His Jewishness was visible because he did not disguise it

That is where the biography becomes more interesting than a wrestling recap.

WWE's own history of Jewish wrestlers makes the basic point plainly: William Goldberg did not become "The Destroyer" or hide behind an invented persona. He was just Goldberg. In a business built on cartoon exaggeration, he turned an ordinary Jewish surname into a chant heard in giant arenas.

Jewish reporting from his peak years picked up on what that visibility meant. Goldberg was not a rabbinic intellectual or a sentimental symbol. He was a violent entertainer in a violent form, yet for many Jewish fans he still felt like a corrective to old assumptions about Jewish weakness, passivity, or embarrassment.

That may sound overstated now. It did not feel overstated then.

The 1999 J. profile captured the mood well: Goldberg's importance to Jewish fans came from the combination of success, physical dominance, and a recognizably Jewish public identity.

That point should be handled carefully. A wrestling character is not a moral program. It is performance. Still, mass culture often works through images before arguments. For Jewish viewers used to seeing Jewishness coded as anxious, verbal, bookish, or marginal, Goldberg's arena presence changed the available picture. The name did not sit beside the act. It was part of the act.

That is why the surname matters more than a costume ever could. Wrestling often lets performers become larger than life by leaving ordinary biography behind. Goldberg did the reverse. He took a name that did not sound invented and made it the center of the arena ritual.

That also gives the profile a cleaner role-model angle. Goldberg was not teaching a lesson from a lectern. He gave Jewish fans an image they could borrow: broad shoulders, arena noise, and no apology for the name being shouted back at him.

That image had limits, and the limits should be named. Wrestling strength is choreographed spectacle, not civic virtue. But images still matter. For a kid scanning popular culture for Jewish figures who looked fearless, the Goldberg character supplied something blunt and legible that a quieter form of representation could not.

The career lasted longer than the first streak

But the bigger point is how unusually long the afterlife of the character proved to be.

Goldberg entered the WWE Hall of Fame in 2018. Then, years after his original WCW peak, WWE built one more farewell around him. On July 12, 2025, Saturday Night's Main Event was officially promoted as Goldberg's final match, and WWE's results page described it that way afterward as well.

That matters because final matches are not handed out to marginal nostalgia acts. They are reserved for figures whose silhouette still means something to a mass audience.

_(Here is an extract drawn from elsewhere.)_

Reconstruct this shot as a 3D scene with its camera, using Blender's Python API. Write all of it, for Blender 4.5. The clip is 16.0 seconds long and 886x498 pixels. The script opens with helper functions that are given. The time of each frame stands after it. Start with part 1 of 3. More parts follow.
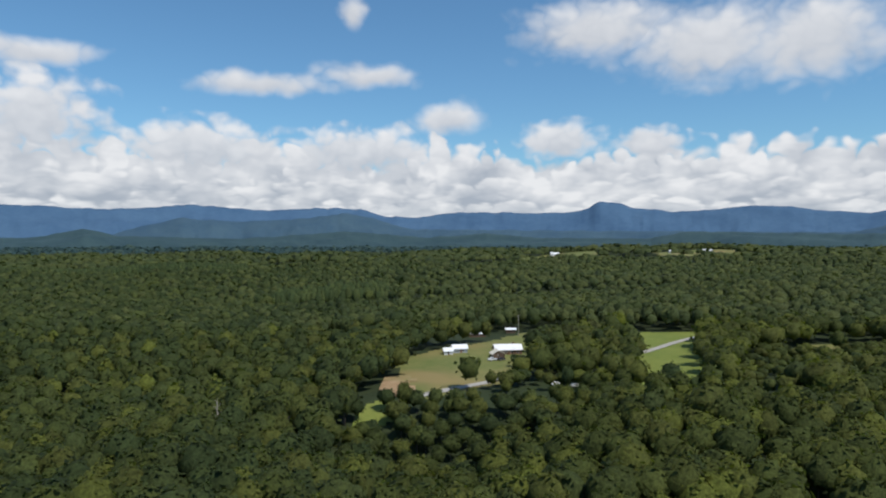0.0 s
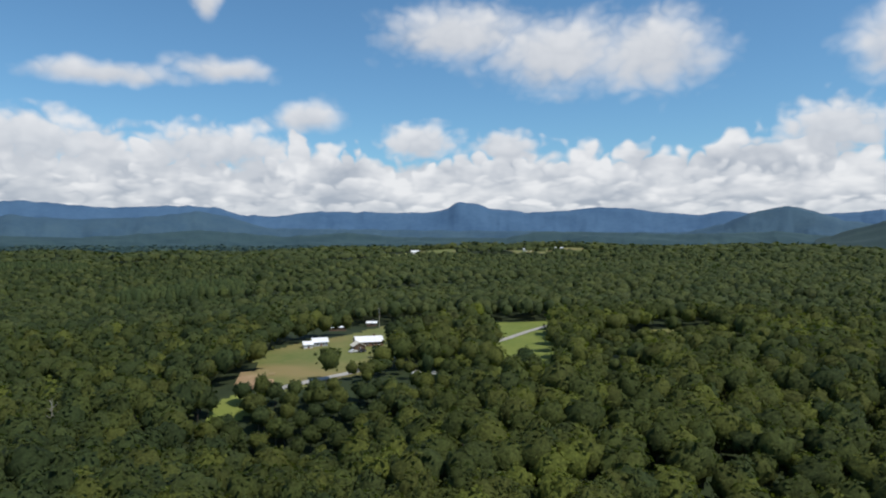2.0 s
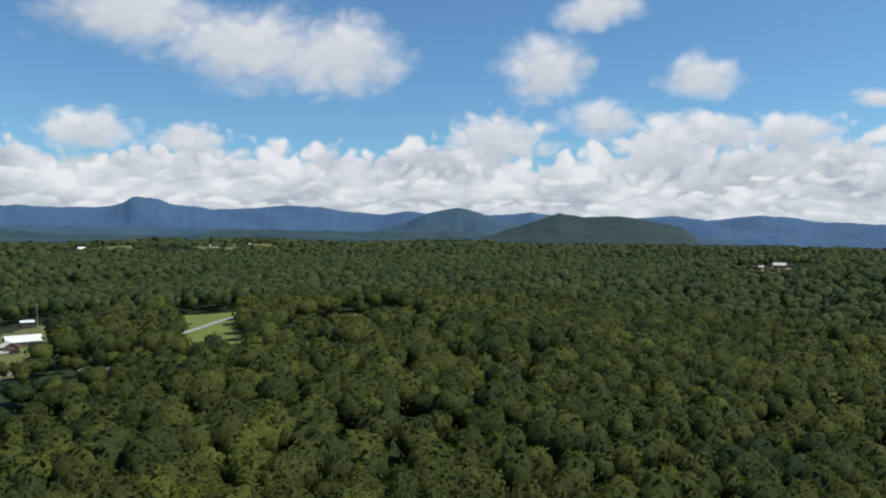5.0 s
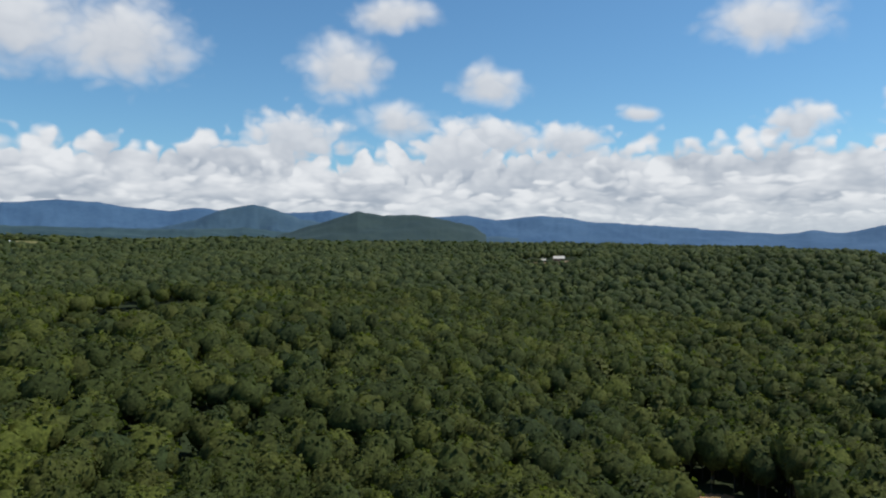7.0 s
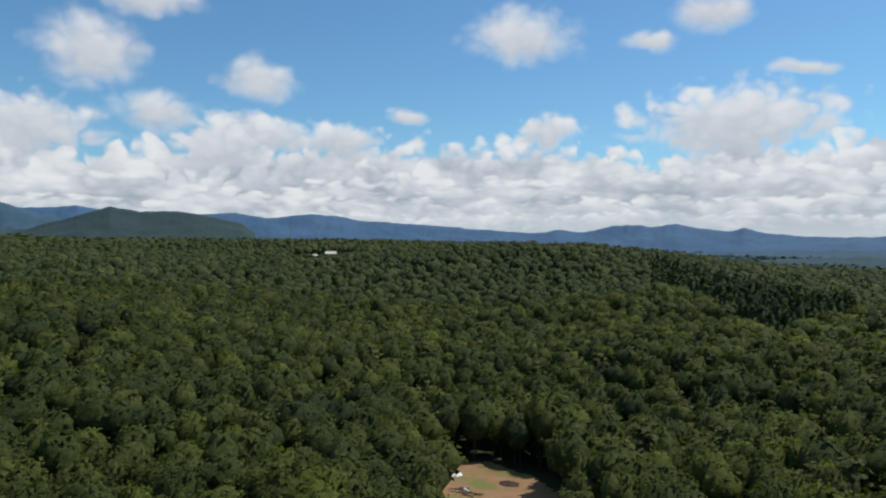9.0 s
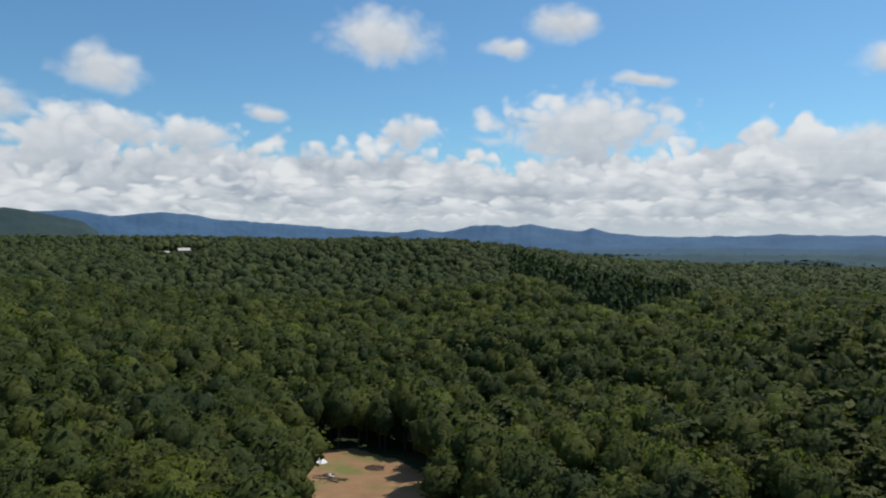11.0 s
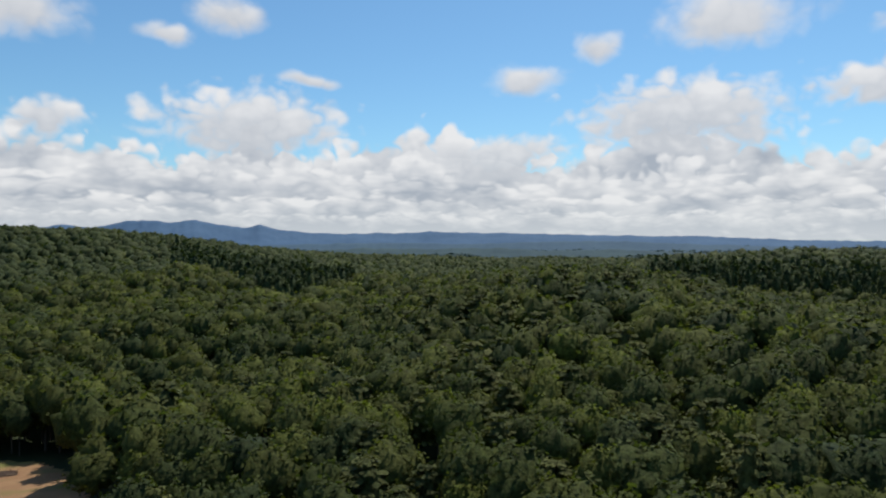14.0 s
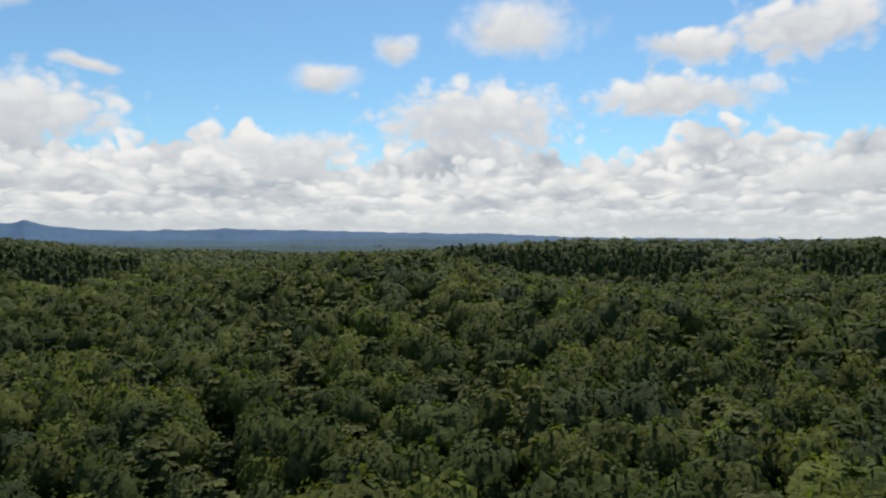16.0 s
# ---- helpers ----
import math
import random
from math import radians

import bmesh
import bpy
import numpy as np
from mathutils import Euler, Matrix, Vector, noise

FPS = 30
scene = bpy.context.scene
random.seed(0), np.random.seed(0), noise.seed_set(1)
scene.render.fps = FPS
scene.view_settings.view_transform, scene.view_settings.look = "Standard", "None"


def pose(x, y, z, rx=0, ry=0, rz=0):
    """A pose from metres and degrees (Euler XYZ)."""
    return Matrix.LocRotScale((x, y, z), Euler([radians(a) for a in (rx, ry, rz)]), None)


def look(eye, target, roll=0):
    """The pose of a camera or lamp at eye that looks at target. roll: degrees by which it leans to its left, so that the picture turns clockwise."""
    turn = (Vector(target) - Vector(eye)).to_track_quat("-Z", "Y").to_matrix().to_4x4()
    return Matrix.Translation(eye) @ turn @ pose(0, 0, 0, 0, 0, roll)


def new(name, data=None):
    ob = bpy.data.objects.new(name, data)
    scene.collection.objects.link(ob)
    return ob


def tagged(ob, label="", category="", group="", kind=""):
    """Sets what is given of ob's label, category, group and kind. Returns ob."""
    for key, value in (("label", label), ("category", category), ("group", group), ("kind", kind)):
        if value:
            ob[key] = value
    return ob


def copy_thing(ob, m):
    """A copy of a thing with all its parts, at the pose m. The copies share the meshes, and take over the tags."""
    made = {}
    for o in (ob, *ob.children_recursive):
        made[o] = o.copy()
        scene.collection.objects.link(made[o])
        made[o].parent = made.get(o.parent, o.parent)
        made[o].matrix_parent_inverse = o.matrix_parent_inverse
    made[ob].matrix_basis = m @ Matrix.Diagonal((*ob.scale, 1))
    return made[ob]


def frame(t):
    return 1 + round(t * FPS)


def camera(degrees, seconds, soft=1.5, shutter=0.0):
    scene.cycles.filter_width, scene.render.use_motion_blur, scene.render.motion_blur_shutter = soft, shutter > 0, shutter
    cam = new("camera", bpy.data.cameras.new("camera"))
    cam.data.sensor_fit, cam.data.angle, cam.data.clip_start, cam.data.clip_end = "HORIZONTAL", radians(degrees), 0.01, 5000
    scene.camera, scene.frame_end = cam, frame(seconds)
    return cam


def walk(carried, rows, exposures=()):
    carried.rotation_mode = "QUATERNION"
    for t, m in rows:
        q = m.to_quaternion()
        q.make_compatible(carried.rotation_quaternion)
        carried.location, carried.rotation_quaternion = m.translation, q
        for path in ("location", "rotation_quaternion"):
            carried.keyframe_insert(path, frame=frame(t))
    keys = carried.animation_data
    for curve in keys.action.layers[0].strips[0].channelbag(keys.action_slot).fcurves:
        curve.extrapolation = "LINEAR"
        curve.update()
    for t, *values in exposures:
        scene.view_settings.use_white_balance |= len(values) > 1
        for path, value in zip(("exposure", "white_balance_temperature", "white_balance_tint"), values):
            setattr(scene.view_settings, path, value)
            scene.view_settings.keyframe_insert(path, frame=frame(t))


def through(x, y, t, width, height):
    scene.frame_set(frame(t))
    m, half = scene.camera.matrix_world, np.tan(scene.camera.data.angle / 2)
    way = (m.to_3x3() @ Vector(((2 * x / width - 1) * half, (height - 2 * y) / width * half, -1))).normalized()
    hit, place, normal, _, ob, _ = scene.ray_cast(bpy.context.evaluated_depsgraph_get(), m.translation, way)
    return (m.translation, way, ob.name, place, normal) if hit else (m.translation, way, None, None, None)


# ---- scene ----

Goldberg remained one of those figures long after many more technically gifted wrestlers had come and gone.

That longevity also helps separate achievement from a single hot streak. Wrestling has many short booms. Goldberg's character retained enough force that promoters could still build entrances, title matches, and retirement language around him years later. The audience did not need a full history lesson. The chant did the work.

Why he belongs in this library

Goldberg matters because he changed what Jewish public strength could look like in one corner of American popular culture. He was not subtle. That was the point. He made himself impossible to miss and did so under his own name.

There are many kinds of Jewish role model. Some are scholars, some are politicians, some are inventors, some are saints of public service. Goldberg belongs to a stranger category. He was a pop-cultural strongman who, by refusing disguise, let millions of viewers attach Jewishness to menace, confidence, and physical spectacle.

That is not the whole Jewish story. But it is part of it.

His presence also widens the archive's tone. Jewish achievement is not limited to refinement, argument, science, philanthropy, or art-house respectability. Sometimes it looks like a packed arena shouting a surname before a staged collision. That may be loud, odd, and commercial, but it is still a real cultural fact.